Editor's Note: This story was written after the Paducah GOP Senate Debate in Paducah in Feb. 2010.
2/15/10 - Fragile is the fabric of frustration and discontent, when in the discourse of political ideas, passion is loosed upon the landscape. In each attempt to gather strength as a movement or gain dominance in position over an opponent or seize power in a direct confrontation, there is always a singular timeframe of a moment when power turns its linear track and diffuses or deviates into a new direction.
Controlling the fate and future of millions of people through the hands of the few, is a time honored science found through out man’s history. The trick is to merge agenda with the energy and geography of living into what passes for “normal life” for the masses.
All “isms” be it capitalism, communism, fascism, corporatism, globalism, socialism, Islamicism, share root control devices over its subjects. These are (1) the belief in core idea (2) passion to fight for that idea (3) sense of place and history with core idea and (4) sense of righteousness in a common future based upon that idea.

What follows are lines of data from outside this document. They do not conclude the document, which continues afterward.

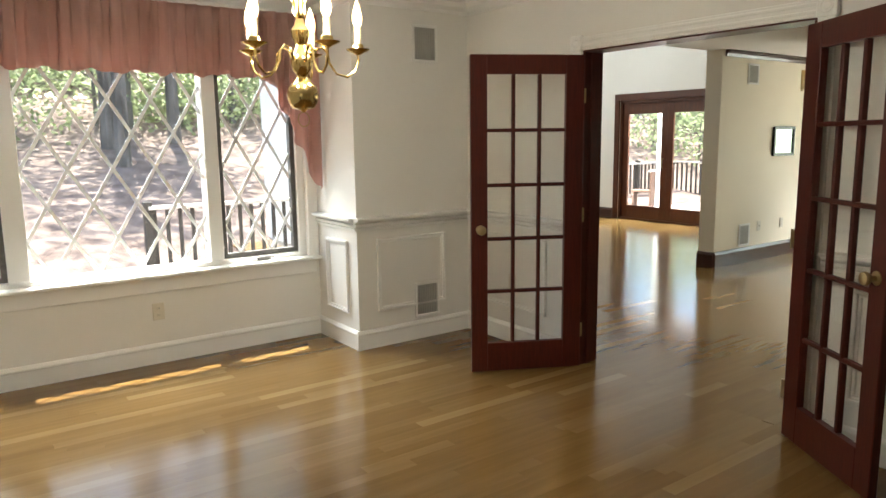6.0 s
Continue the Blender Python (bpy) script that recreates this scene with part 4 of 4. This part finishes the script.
box(b, X0, X1, Y0, Y1, Z0, Z0 + 0.004)
box(b, X0, X0 + 0.004, Y0, Y1, Z0, Z1)
box(b, X1 - 0.004, X1, Y0, Y1, Z0, Z1)
box(b, X0, X1, Y0, Y0 + 0.004, Z0, Z1)
box(b, X0, X1, Y1 - 0.004, Y1, Z0, Z1)
part("basin", b, STEEL, sn)
part("drain", lathe(BM(), [(0.045, 0.7045), (0.04, 0.708), (0.02, 0.706)], (0.97, 0.3, 0), 16), NICKEL, sn)
fa = thing("kitchen_faucet", "satin nickel pull-out kitchen faucet", "faucet", along(PM, 0.735, 0.56, 0.895))
part("base", lathe(BM(), [(0.032, 0), (0.032, 0.006), (0.024, 0.012), (0.023, 0.11), (0.026, 0.115), (0.026, 0.15), (0.018, 0.16)], seg=18), NICKEL, fa, "", True)
part("spout", tube(BM(), [(0.01, -0.005, 0.07), (0.10, -0.05, 0.115), (0.21, -0.10, 0.165), (0.235, -0.11, 0.175)], [0.014, 0.014, 0.015, 0.018], 12), NICKEL, fa, "", True)
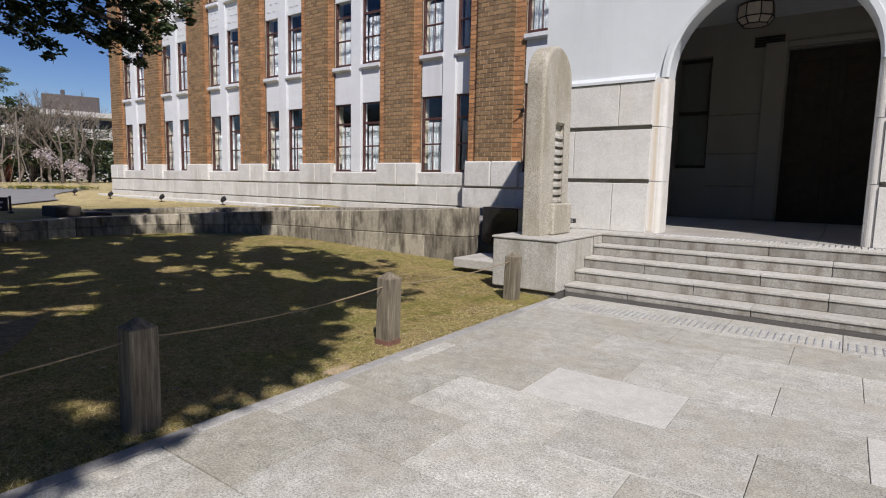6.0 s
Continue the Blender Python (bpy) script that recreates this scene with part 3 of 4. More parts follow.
def ramp_wall(name, s, off, thick, base, raise_by, skip, label, courses=2, stop=None):
    pts = ramp_curve(off)
    wall = structure(empty(name), label)
    n = len(pts) if stop is None else stop
    k = skip
    rng = random.Random(len(name))
    while k + 1 < n:
        e = min(k + 4, n - 1)
        ends = []
        for i in (k, e):
            (xa, ya), (xb, yb) = pts[max(i - 1, 0)], pts[min(i + 1, len(pts) - 1)]
            t_ = Vector((xb - xa, yb - ya, 0)).normalized()
            ends.append((Vector((*pts[i], 0)), Vector((t_.y, -t_.x, 0)), t_, top_z(i, n) + raise_by))
        (p, np_, tp, zp), (q, nq, tq, zq) = ends
        p, q = p + tp * 0.006, q - tq * 0.006
        def stone_(z0a, z0b, z1a, z1b, inset):
            bm = bmesh.new()
            vs = []
            for pt, nn, z0, z1 in ((p, np_, z0a, z1a), (q, nq, z0b, z1b)):
                o, i_ = pt - nn * inset, pt - nn * thick
                vs.append([bm.verts.new((MX(o.x, s), o.y, z0)), bm.verts.new((MX(o.x, s), o.y, z1)), bm.verts.new((MX(i_.x, s), i_.y, z1)), bm.verts.new((MX(i_.x, s), i_.y, z0))])
            for i in range(4):
                bm.faces.new((vs[0][i], vs[0][(i + 1) % 4], vs[1][(i + 1) % 4], vs[1][i]))
            bm.faces.new(vs[0]), bm.faces.new(vs[1])
            bmesh.ops.recalc_face_normals(bm, faces=bm.faces)
            bmesh.ops.bevel(bm, geom=list(bm.edges), offset=0.012, segments=1, affect="EDGES")
            part("wall_stone", bm, MOSSWALL, wall)
        j = rng.uniform(-0.006, 0.006)
        if courses == 2:
            ma, mb = 0.13 + 0.33 * zp, 0.13 + 0.33 * zq
            stone_(ma + 0.008, mb + 0.008, zp, zq, j)
            stone_(base, base, ma, mb, 0.03 + j)
        else:
            stone_(base, base, zp, zq, j)
        k = e
    return wall


for s in (-1, 1):
    ramp_wall("wall_ramp_outer", s, 0.0, 0.42, -0.2, 0.0, 5, "curved stone retaining wall with black streaks")
    ramp_wall("wall_ramp_inner", s, 4.3, 0.4, -0.1, -0.05, 0, "far curved stone retaining wall of the ramp", 1, 62)
    a, b = ramp_curve(0.3), ramp_curve(4.3)
    vs, fs = [], []
    for i, (p, q) in enumerate(zip(a, b)):
        z = min(LAND - 0.01, top_z(i, len(a)) - 0.22)
        for x_, y_, zz in ((*p, z), (*q, z), (*p, -0.25), (*q, -0.25)):
            vs.append((MX(x_, s), y_, zz))
        if i:
            m = (i - 1) * 4
            fs += [(m, m + 1, m + 5, m + 4), (m, m + 4, m + 6, m + 2), (m + 1, m + 3, m + 7, m + 5)]
    structure(part("ramp", (vs, fs), ASPHALT), "carriage ramp up to the porch's side arch")
    # black plate and last stone beside the porch
    pl = tagged(empty("black_panel", MX(-3.2, s), 16.0, 0), "polished black metal box set in the ramp wall", "metal box", "ramp boxes")
    block("plate", -0.36, 0.36, 0.0, 0.3, 0.36, 1.0, GLOSSBLACK, pl, 0.008)
    block("frame", -0.38, 0.38, 0.02, 0.32, 1.0, 1.02, BLACKMETAL, pl, 0.004)
    block("foot", -0.3, 0.3, 0.1, 0.4, -0.1, 0.36, DARKBASE, pl, 0)
    ws = structure(empty("wall_ramp_end"), "last streaked stone of the ramp wall")
    piece("wall_stone", MX(-2.6, s), 16.2, -0.2, 0.44, 0.4, 1.2, MOSSWALL, ws, 0.014)
# dark blocks closing the west ramp's far wall
db = tagged(empty("stone_blocks", -15.2, 13.3, 0.2), "two dark stone blocks at the ramp's end", "stone blocks")
block("block_tall", -0.1, 0.85, -0.5, 0.1, -0.1, 0.44, TARP, db, 0.03)
block("block_low", 0.3, 1.3, 0.15, 0.65, -0.1, 0.3, TARP, db, 0.03)


# ---------------------------------------------------------------- the brick wings
WING_Y = 22.4                   # sill line of the wings
PITCH, FIRST, BAYS, HALF = 4.28, -4.73, 7, 1.185
FLOORS = [(1.83, 4.37), (5.78, 8.15), (9.52, 11.85)]
EAVES = 13.4
COURSE, BRICK_L = 0.137, 0.27


def window_unit():
    """One sash window, origin at the middle of its sill line: 0.9 wide, 2.55 high."""
    w, h = 0.453, 2.55
    win = structure(empty("window_1"), "tall dark red-brown sash window with white curtains behind")
    fr = []
    for a, b in ((-w, -w + 0.06), (w - 0.06, w)):
        fr.append(box_data(a, b, 0.0, 0.12, 0, h, 0.006))
    fr.append(box_data(-w, w, -0.02, 0.14, 0, 0.07, 0.006))
    fr.append(box_data(-w, w, 0.0, 0.12, h - 0.06, h, 0.006))
    part("window_frame", join(fr), SASH, win)
    for z, d in ((h * 0.69, 0.07), (h * 0.36, 0.05)):
        block("meeting_rail", -w + 0.06, w - 0.06, 0.01, 0.09, z, z + d, SASH, win, 0.005)
    block("glazing_bar", -0.013, 0.013, 0.03, 0.07, 0.07, h * 0.69, SASH, win, 0.003)
    for z0, z1 in ((0.07, h * 0.36), (h * 0.36 + 0.05, h * 0.69), (h * 0.69 + 0.07, h - 0.06)):
        pane = block("pane", -w + 0.05, w - 0.05, 0.055, 0.061, z0, z1, GLASS, win, 0)
        pane.visible_shadow = False
    # gathered curtain
    vs, fs = [], []
    N = 28
    for i in range(N + 1):
        u = -w + 0.07 + (2 * w - 0.14) * i / N
        y = 0.27 + 0.03 * math.sin(i * 1.7) + 0.012 * math.sin(i * 4.1)
        vs += [(u, y, 0.05), (u, y + 0.01 * math.sin(i), h * 0.67)]
        if i:
            fs.append((2 * i - 2, 2 * i, 2 * i + 1, 2 * i - 1))
    cu = part("curtain", (vs, fs), CURTAIN, win, "white gathered curtain")
    for p in cu.data.polygons:
        p.use_smooth = True
    return win


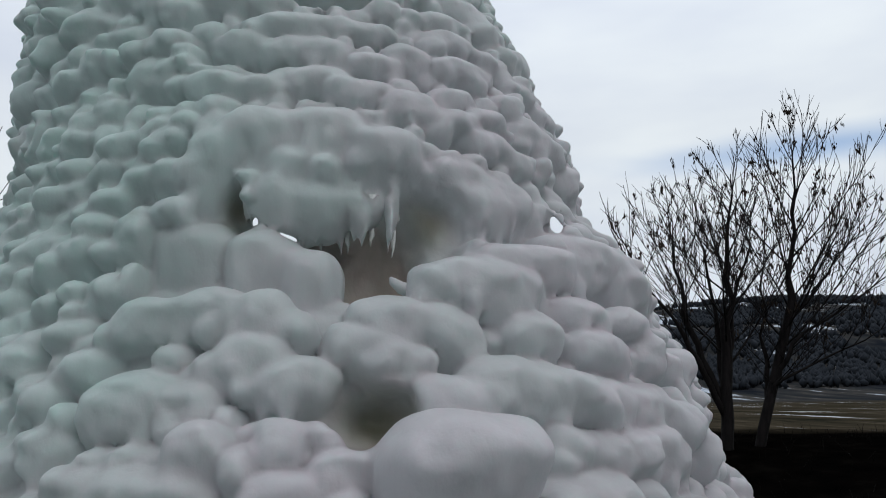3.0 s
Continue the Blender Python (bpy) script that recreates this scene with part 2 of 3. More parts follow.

America is now standing at a crossroads for who shall lead the nation into the 21st Century. We, as a collective nation and individuals, have lost the first decade of this new century to wars and self destruction of purpose.
We are morally drifting. Our public energies are seeking a new path of security and trust for healing our wounded economic lives. We question and give doubt to our traditional leaders. The ism of capitalism is morphing into something not seen since the robber baron days of 1910. Corporations now have the equal rights of humans. Doubt shadows our individual days of working for a better life for our children.
Thus, when a crowd of West Kentuckians gather in Paducah, Kentucky under the banners of the Republican Party and McCracken County Grassroots Group to listen to Republican candidates for the United States Senate seat for Kentucky, it marks a crack in the normal physics of traditional politics.
This singular event demonstrated the conflict of tradition over reform. Everything from seating to sign in to questions, and media security was in play.
The seating was roped off to make sure people sat only in designated zones for crowd control and media shots. For some reason, only the center and right rows of seats were allowed to fill up with people. The left side was empty except for the lone camera facing the stage.
On the right side of the room, a block of 8 seats by 12 rows was roped off for media use only. This held the radio operations of Western Star Radio, WWW , Fox News and NBC Channel 6 TV. All media had been screened for special Event Media Security Badges. This included bloggers as well as traditional media out lets. www.angrywhiteguy.com There were eight TV camera positions and staff working the event. Five of these camera crews were from private sector, candidate, Republican or Grassroots operations and control.
All questions from the audience were chosen by screeners from a list of mailed in or e-mailed questions for content and issue. The lucky “winners” were allowed to personally ask their question to the three candidates. These people were seated in four rows behind a podium on the right side of the stage.
The Grand Old Party of McCracken County and the McCracken County Grassroots Group submitted their own questions to the three candidates. These were the softball questions. Such burning issues such as “Are you a conservative?’ and “Are you against the corporate bail out on Wall Street?” set the tone for this part of the media show.
Legacy Control vs. Directed Protest
At one telling moment within the debate, Trey Grayson defended Senator Mitch McConnell for supporting the Bank Bail Out. He said that he didn’t agree with the Senator, “But that it was all right with him because McConnell was right on so many other things…”
A shudder went through the crowd. It was not alright with them. Grayson lost points on this statement. The wealth and legacy of the Grand Old Party sitting along side the blue jean crowd have a long way to go in order to embrace each other. The Grassroots members of the audience were there not to be a part of the Republican Party as much as they wanted to take measure of three men who wanted to lead them into political battle.
The Republican Party handlers held control over the physical space and a very short lease on the media in attendance. However, for the most part, the Grassrooters and Tea Party members could care less about the legacy of the Grand Old Party or the Democratic Party. They were in attendance to share a common moment of seeking answers. And in that moment when a “crack in normal” took place they felt a common bond in which a new movement may be forming on the political frontier of far Western Kentucky.